Home Ekonomi Buruh Berjuang Harus Menggunakan Cara Ilmiah

Buruh Berjuang Harus Menggunakan Cara Ilmiah

Medan, Gatra.com - Ketua Dewan Pimpinan Pusat (DPP) Serikat Buruh Perkebunan Indonesia (Serbundo) Herwin Nasution menilai perjuangan gerakan buruh tidak boleh lagi hanya mengandalkan otot. Buruh saat ini harus berjuang menggunakan cara-cara yang ilmiah.

Herwin menuturkan bahwa gerakan yang didasari kajian ilmiah akan lebih strategis. Gerakan buruh lebih kepada kajian berdasarkan data. Sehingga tujuannya akan lebih mudah tersampaikan. "Cara-cara itu lebih tepat, mengambil langkah bagaimana meyakinkan pengusaha perkebunan kelapa sawit agar memahami apa sebenarnya hak-hak buruh," katanya saat membukan Konferensi Federasi Serikat Buruh Perkebunan Indonesia (F-Serbundo) ke-II di Hotel Grand Antares, Medan, Selasa (15/12)

Herwin mengatakan bahwa kedepan, Serbundo akan melakukan langkah-langkah tersebut untuk memperjuangkan hak-hak buruh. Selain itu, akan membuat gerakan yang lebih fleksibel sesuai dengan konteks saat ini.

Herwin mengatakan, Indonesia merupakan negara produsen kelapa sawit di dunia dan ada sebanyak 21 juta buruh yang bekerja di perkebunan kelapa sawit. Namun, hingga saat ini masih banyak terjadi ketidakadilan terhadap pekerja di perkebunan, menyangkut hak-hak mereka sebagai pekerja, juga perlakuan kepada pekerja buruh yang bahkan melampui tahap pelanggaran hak-hak azasi manusia.

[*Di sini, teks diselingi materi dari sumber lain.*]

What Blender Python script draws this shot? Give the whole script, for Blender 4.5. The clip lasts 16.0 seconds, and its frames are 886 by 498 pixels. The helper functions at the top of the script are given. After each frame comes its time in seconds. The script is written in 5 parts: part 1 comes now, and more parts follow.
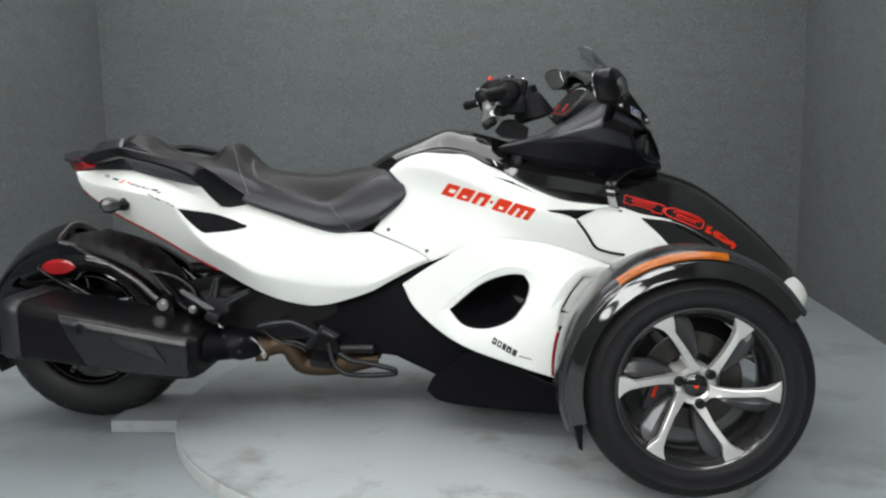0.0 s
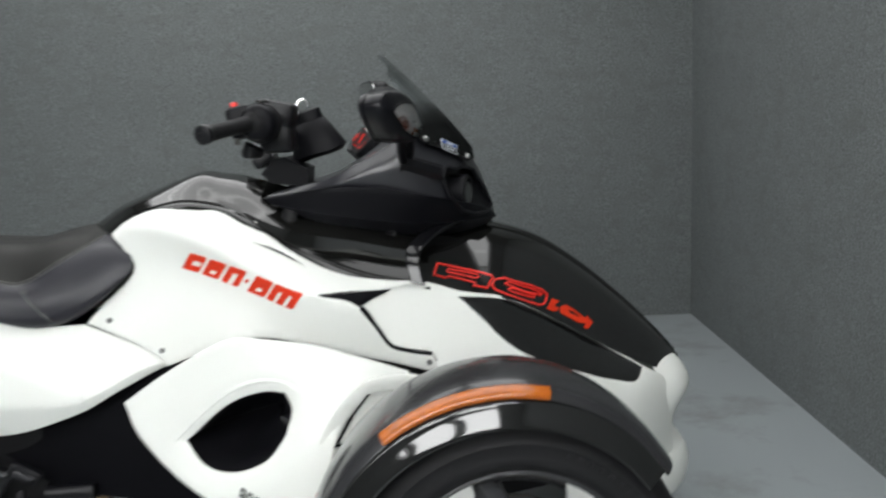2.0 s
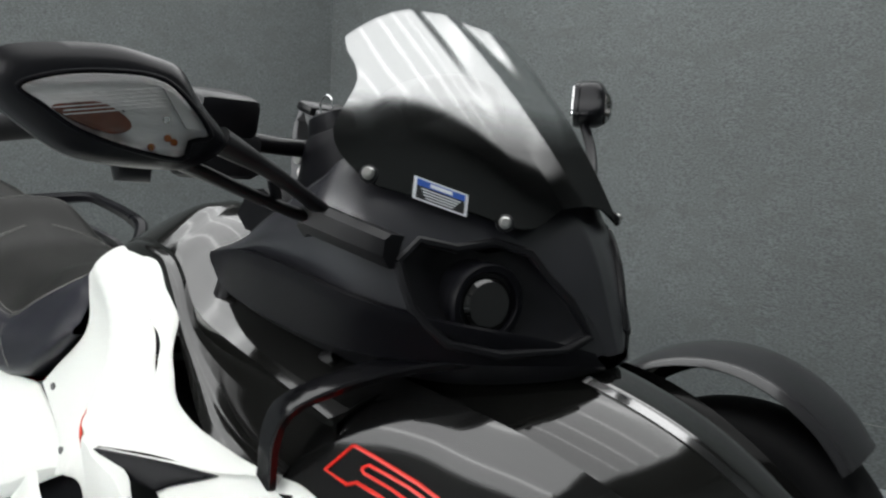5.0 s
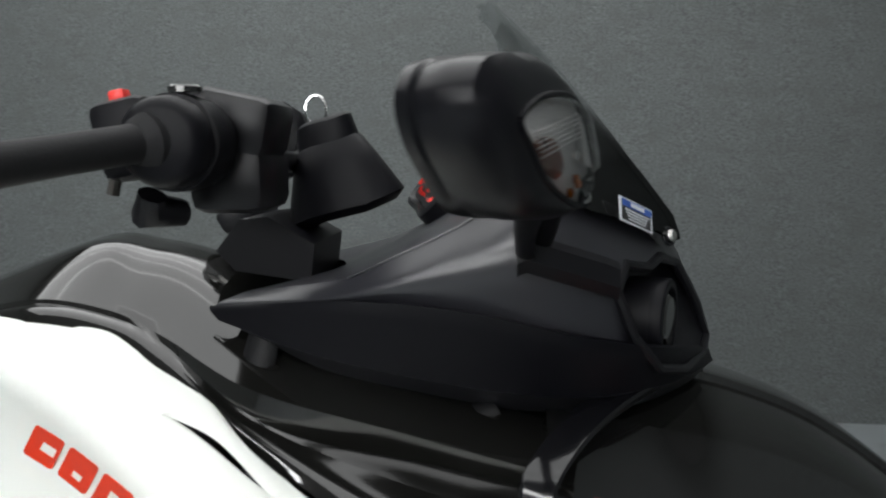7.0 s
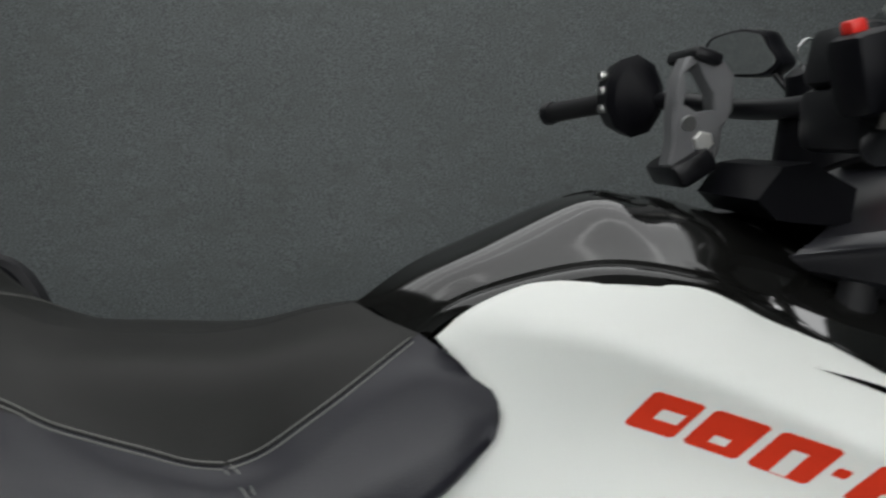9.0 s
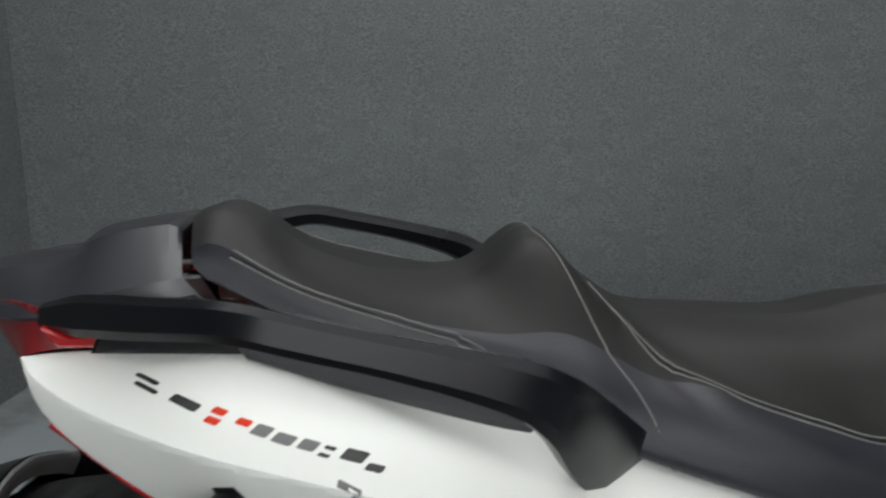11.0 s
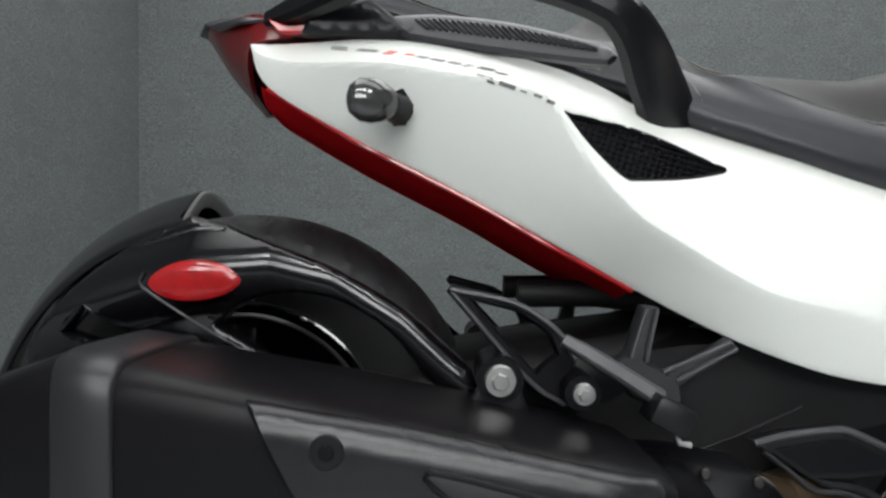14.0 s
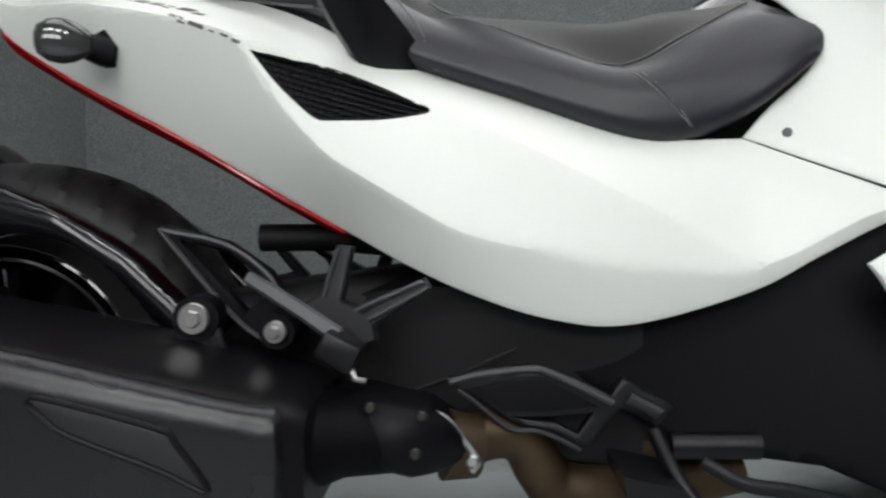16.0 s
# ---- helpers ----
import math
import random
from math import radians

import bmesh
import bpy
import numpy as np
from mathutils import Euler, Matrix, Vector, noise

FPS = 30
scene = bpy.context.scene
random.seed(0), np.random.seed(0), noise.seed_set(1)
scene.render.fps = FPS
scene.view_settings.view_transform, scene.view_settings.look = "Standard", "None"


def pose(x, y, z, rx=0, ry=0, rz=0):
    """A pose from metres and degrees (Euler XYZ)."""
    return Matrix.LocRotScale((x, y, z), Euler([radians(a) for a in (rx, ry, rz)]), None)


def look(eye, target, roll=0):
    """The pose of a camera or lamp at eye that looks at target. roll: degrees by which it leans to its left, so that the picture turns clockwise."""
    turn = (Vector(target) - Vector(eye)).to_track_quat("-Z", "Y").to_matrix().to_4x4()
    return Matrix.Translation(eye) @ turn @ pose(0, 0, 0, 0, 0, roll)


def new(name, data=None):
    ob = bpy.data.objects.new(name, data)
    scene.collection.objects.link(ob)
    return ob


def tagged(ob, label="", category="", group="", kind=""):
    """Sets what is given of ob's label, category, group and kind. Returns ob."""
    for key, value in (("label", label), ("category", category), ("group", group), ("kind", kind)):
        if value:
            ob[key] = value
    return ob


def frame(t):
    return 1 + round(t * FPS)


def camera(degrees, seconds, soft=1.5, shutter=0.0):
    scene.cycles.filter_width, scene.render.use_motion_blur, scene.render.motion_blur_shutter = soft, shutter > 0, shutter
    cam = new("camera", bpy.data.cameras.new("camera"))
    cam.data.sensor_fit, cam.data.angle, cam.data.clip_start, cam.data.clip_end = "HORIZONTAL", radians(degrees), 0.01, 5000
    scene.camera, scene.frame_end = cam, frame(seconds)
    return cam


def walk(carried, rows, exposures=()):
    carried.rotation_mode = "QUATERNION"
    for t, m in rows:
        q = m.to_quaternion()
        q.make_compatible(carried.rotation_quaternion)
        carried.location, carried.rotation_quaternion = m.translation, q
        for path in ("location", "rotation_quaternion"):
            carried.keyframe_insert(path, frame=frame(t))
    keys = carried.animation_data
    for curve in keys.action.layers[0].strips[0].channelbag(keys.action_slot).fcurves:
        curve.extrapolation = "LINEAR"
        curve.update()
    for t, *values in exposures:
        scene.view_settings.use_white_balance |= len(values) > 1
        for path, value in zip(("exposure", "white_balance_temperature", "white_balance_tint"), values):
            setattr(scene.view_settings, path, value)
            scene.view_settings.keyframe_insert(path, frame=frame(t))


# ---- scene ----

Karena itu, kata Herwin, serikat buruh harus mampu memperjuangkan hak-hak buruh kepada perusahaan. Sehingga, tidak hanya pengusaha kelapa sawit saja yang menikmati hasil dari kelapa sawit, tetapi juga pekerja. "Untuk itu mari kita berjuang terus agar semua perusahaan kelapa sawit di Indonesia ini memperlakukan pekerjanya dengan layak, sesuai dengan undang-undang ketenagakerjaan yang berlaku," jelasnya.

Konfrensi yang akan digelar hingga Rabu (16/12) tersebut diawali dengan melaksanakan seminar ketenagakerjaan yang menghadirkan sejumlah pembicara. Antara lain Misran Lubis mewakili akademisi-aktivis , Minggu Saragih yang merupakan Hakim PHI Medan dan Saurlin Siagian yang merupakan aktivis lingkungan.

Dalam pemaparannya Misran menjelaskan situasi perempuan dan anak di perkebunan sawit yang sampai saat ini masih kerap menghadapi diskriminasi seperti persolan upah, hak reproduksi, status pekerja, beban ganda. "Masih ada misalnya, yang terdaftar di perusahaan sawit adalah suami, tapi pada kenyataannya ikut juga istri bekerja, tapi upahnya tidak dihitung," katanya.

Begitu juga terhadap anak, di mana masih banyak anak-anak yang harusnya bersekolah, tapi bekerja sebagai keluarga pekerja dan tidak dibayar dan terlibat di sektor pertanian.  "Mereka juga bekerja membantu orangtuanya, tapi mereka harusnya tidak bekerja bila dilihat dari usianya, yang harusnya belajar," jelasnya.